After the City Council, this is the most important body authorized in state law for cities. All land use policies and proposals must first go through the Planning Commission. Environmental policies start here.

The seven members are all unpaid volunteers who donate and dedicate their time. It is a thankless job–often without thanks from the very City Council that appoints them–and their recommendations frequently become targets from citizens and council members alike.

The new Commission meets for the first time Feb. 4. One of the first tasks facing the Commission will be to choose its leadership for the year. Although this won’t take place on Feb. 4 as new members are seated and require some time to become acquainted, a decision to select a vice chairman (a position currently vacant) and chairman will need to be made soon. The current chairman is a hold-over, pending selection of the new commissioners, after occupying this position in 2009.

A new chairman is desperately needed. The current one proved to be weak and rudderless, whose benign neglect contributed to a wholly dysfunctional commission by the end of the year.

Among other things, the 2009 commission was criticized for failure to reach out to the community adequately. Although this criticism is a bit unfair, as Staff and the Commission as a whole did make efforts, the Commission as a whole was clear it recognized the need to do more. The current chairman in February last year effectively torpedoed one effort do do so, through “town hall” meetings proposed by other commissioners, when the chief staff liaison objected to the idea and the chairman failed to support his own colleagues. Then after the commissioners crafted a series of proposals to send to the City Council, the chairman promptly disowned his own vote in favor of the proposals in a newspaper interview.

By the end of the year, a huge breach between the Commission, the Staff and the Council had developed.
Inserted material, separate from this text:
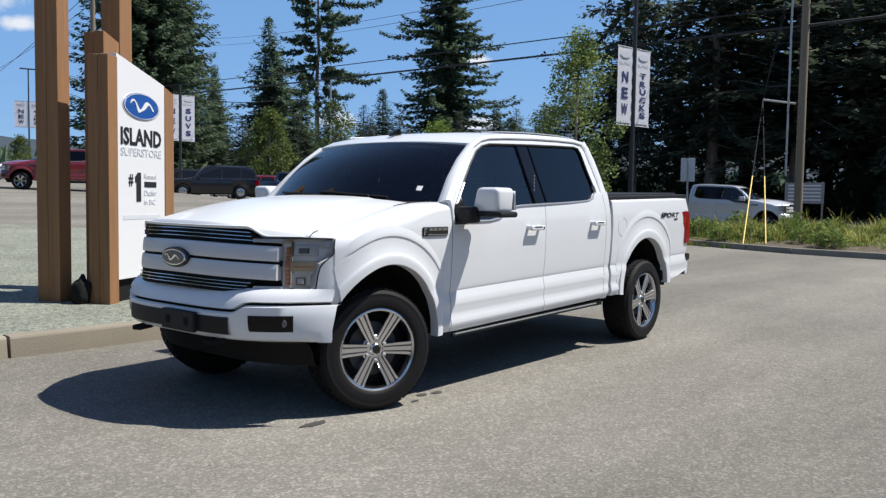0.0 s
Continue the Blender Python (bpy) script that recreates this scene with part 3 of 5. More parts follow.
        # side glass in three fields with the gloss-black centre pillar
        low = [(x, curve(x, BELT) + 0.008) for x in (2.66, 2.60, 2.50, 2.2, 1.83, 1.50, 1.39, 1.29, 1.20, 1.08, 0.9)]
        ring = INNER + low
        for nm, lo_x, hi_x, m, dy in (("front_window", None, 1.69, GLASS_FRONT, -0.016), ("centre_pillar", 1.69, 1.885, PILLAR_BLACK, -0.010), ("rear_window", 1.885, None, GLASS_TINT, -0.016)):
            bm = bmesh.new()
            bm.faces.new([bm.verts.new((x, cab_y(x, z) + dy, z)) for x, z in ring])
            bmesh.ops.triangulate(bm, faces=bm.faces[:])
            lean = Vector((1, 0, 0.10)).normalized()
            for cut, side in ((lo_x, 1), (hi_x, -1)):
                if cut is not None:
                    bmesh.ops.bisect_plane(bm, geom=bm.verts[:] + bm.edges[:] + bm.faces[:], dist=1e-5, plane_co=(cut - 0.02, 0, 1.5), plane_no=lean, clear_inner=side > 0, clear_outer=side < 0)
            for v in bm.verts:
                v.co.y = cab_y(v.co.x, v.co.z) + dy
            for f in bm.faces:
                f.normal_update()
                if f.normal.y < 0:
                    f.normal_flip()
            part(nm, flip(bm, s), m, t, "dark privacy glass" if nm == "rear_window" else "", sharp=20)
        for nm, cx in (("pillar_trim", 1.705), ("pillar_trim", 1.868)):
            part(nm, flip(tubed([(cx - 0.1 * (z - 1.5) - 0.02, cab_y(cx, z) - 0.007, z) for z in spaced(curve(cx, BELT) + 0.01, 1.73, 6)], 0.006, 6), s), PILLAR_BLACK, t)
        part("belt_trim", flip(tubed([(x, cab_y(x, z) + 0.002, z) for x, z in [INNER[-2], INNER[-1]] + low + [INNER[0], INNER[1], INNER[2]]], 0.0085, 6), s), GALV, t, "thin satin window moulding")
        part("window_seal", flip(tubed([(x, cab_y(x, z) - 0.006, z) for x, z in INNER[1:-1]], 0.009, 6), s), BLACK_PLASTIC, t)
        if s < 0:
            for k in range(6):
                part("keypad_button", flip(boxed(1.742, 1.750, cab_y(1.745, 1.40) - 0.009, cab_y(1.745, 1.40) - 0.003, 1.355 + 0.026 * k, 1.371 + 0.026 * k), s), GALV, t)
        # bed side
        def bed_low(x):
            base = 0.475 if x < 3.5 else curve(x, [(3.9, 0.505), (4.15, 0.535), (4.60, 0.605)])
            return arch_z(x, base, 1)
        bm = bmesh.new()
        pts = []
        for x in arch_cols(1, 2.930, 4.625):
            lo, hi = bed_low(x), 1.290 + 0.020 * (x - 2.9)
            xx = lambda z: x if x < 4.3 else x - max(0, z - 1.20) * 0.33 * (x - 4.3) / 0.32
            col = [(xx(z), side_y(x, z), z) for z in levels(x, lo, hi, 46)]
            y1 = side_y(x, hi)
            for k in range(1, 7):
                a = math.pi / 2 * k / 6
                col.append((xx(hi), y1 - 0.035 * (1 - math.cos(a)), hi + 0.03 * math.sin(a)))
            pts.append(col)
        sheet(bm, pts)
        flange(bm, (0, -0.05, 0))
        part("bed_side", flip(bm, s), PAINT, t, sharp=26)
        bm = boxed(2.885, 4.585, 0.80, 0.926, 1.310, 1.350, bevel=0.012)
        for v in bm.verts:
            v.co.z += 0.021 * (v.co.x - 2.9)
        part("bed_rail", flip(bm, s), BLACK_PLASTIC, t)
        bm = bmesh.new()
        sheet(bm, [[(x, side_y(2.9, z) - 0.030, z) for z in spaced(0.47, 1.33, 40)] for x in (2.865, 2.945)])
        flange(bm, (0, -0.03, 0))
        part("bed_gap", flip(bm, s), DARK, t)
        # fuel flap
        bm = bmesh.new()
        lathe(bm, [(0.082, -0.002), (0.0832, 0.0006), (0.0844, -0.002)], 40)
        for v in bm.verts:
            v.co = Vector((3.112 + v.co.x, side_y(3.112 + v.co.x, 1.08 + v.co.z) + v.co.y + 0.001, 1.08 + v.co.z))
        part("fuel_flap", flip(bm, s), GALV, t) if s < 0 else bm.free()
        # lip inside each arch, wheel well and mudguard
        for k, (ax, az, ar) in enumerate(ARCH):
            bm = bmesh.new()
            rows = []
            a0, a1 = (math.radians(-4), math.radians(150)) if k == 0 else (math.radians(-2), math.radians(185))
            for i in range(41):
                a = a0 + (a1 - a0) * i / 40
                c, sn = math.cos(a), math.sin(a)
                rows.append([(ax + r * c, y, az + r * sn) for r, y in ((ar + 0.03, min(0.95, side_y(ax + (ar + 0.03) * c, max(0.5, az + (ar + 0.03) * sn)) - 0.02)), (ar + 0.028, 0.60), (ar - 0.05, 0.56))])
            sheet(bm, rows)
            part("wheel_well", flip(bm, s), DARK, t)
        part("mud_flap", flip(boxed(4.060, 4.085, 0.70, 0.925, 0.53, 0.70, bevel=0.008), s), BLACK_PLASTIC, t)
        # running board
        bm = tubed([(0.70, 0.93, 0.390), (2.70, 0.93, 0.423)], 0.015, 8)
        rb = part("running_board", flip(bm, s), BLACK_PLASTIC, t, "slim black side step")
        part("step_strip", flip(tubed([(0.72, 0.943, 0.397), (2.68, 0.943, 0.430)], 0.005, 6), s), GALV, rb)
        part("sill_cover", flip(boxed(0.62, 2.86, 0.78, 0.905, 0.400, 0.44), s), BLACK_PLASTIC, t)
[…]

One commissioner resigned, one elected not to seek reappointment, a third commissioner was seriously considering resigning and a fourth resigned only to rescind his resignation when talked out of it by the Staff. Throughout it all, the chairman largely stood on the sidelines.

This commissioner is a superb policy wonk and understands the issues with intimate detail. His contributions in this regard are highly valued and clearly contribute to making good policy recommendations.

Nonetheless, it is imperative the new commission select a new chairman for strong and effective leadership.